Pour terminer ce chapitre consacré au style particulier de la vie chrétienne en Polynésie, il est utile de parler un peu de Notre-Dame de Paix, de « Maria no te Hau ».

« C'était la plus célèbre et la plus vénérée des Madones, à Paris, avant la Révolution », aux dires du P. Benoît-Joseph, provincial des Capucins. Elle est arrivée à Picpus, apportée par le P. Coudrin, le 6 mai 1806. « C'est une petite statue - 33 cm - de bois sombre. Dans sa main droite, la Madone tient une branche d'olivier. Sur son bras gauche, repose l'Enfant Jésus. Le Sauveur, tête nue, cheveux frisés, serre dans sa main droite la Croix ; sa main gauche supporte le globe du Monde. » Cette statue a été œuvrée, vers 1530, selon un modèle grec à la mode à cette époque de la Renaissance, symbolisant la paix : « Eirénée et Plantos », pour la famille du comte de Joyeuse. Le maréchal Henri de Joyeuse se fit frère mineur capucin sous le nom de père Ange. À sa mort en 1608, il laissa la statue de Notre-Dame de Paix à son couvent de Paris, dans la rue Saint-Honoré. Le 21 juillet 1651, par des enfants et des malades, le pèlerinage commence et devient populaire. Un moine sauve la statue à la Révolution et le père Zénon, le provincial des Capucins, la confie à mademoiselle Papin. Sa sœur et héritière madame Coipel, fit don de la Madone vénérée à la congrégation des Sacrés-Cœurs de Jésus et de Marie qui venait de s'installer rue de Picpus à Paris « pour qu'elle y soit mieux honorée que dans une maison particulière ».

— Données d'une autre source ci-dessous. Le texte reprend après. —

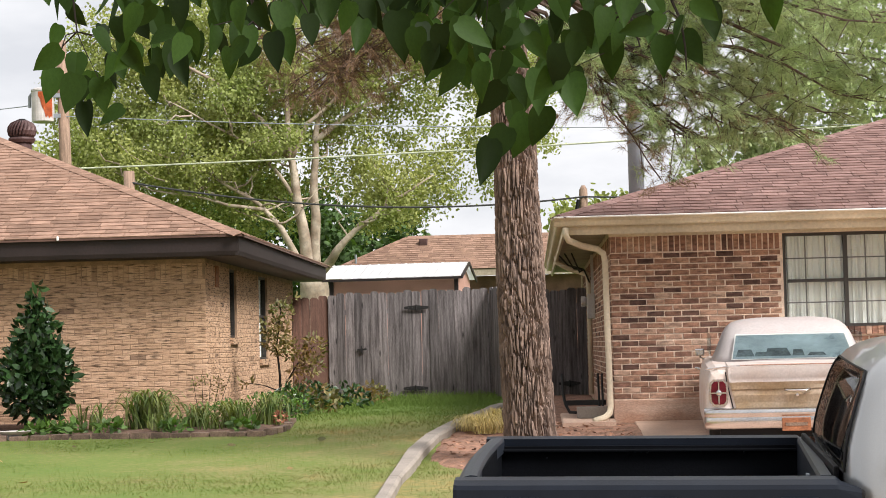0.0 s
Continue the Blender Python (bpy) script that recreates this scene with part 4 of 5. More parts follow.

De là, par la volonté de Mgr Etienne Rouchouze, elle rayonne jusque dans les îles polynésiennes où, du haut du porche d'entrée, elle accueille les foules qui viennent célébrer l'Eucharistie dans la grande église « Maria no te Hau » qui lui est dédiée depuis 1975 à Papeete.



 

[26] Horizons Blancs :numéro spécial Notre-Dame de Paix de Picpus (n°36; juillet 1968).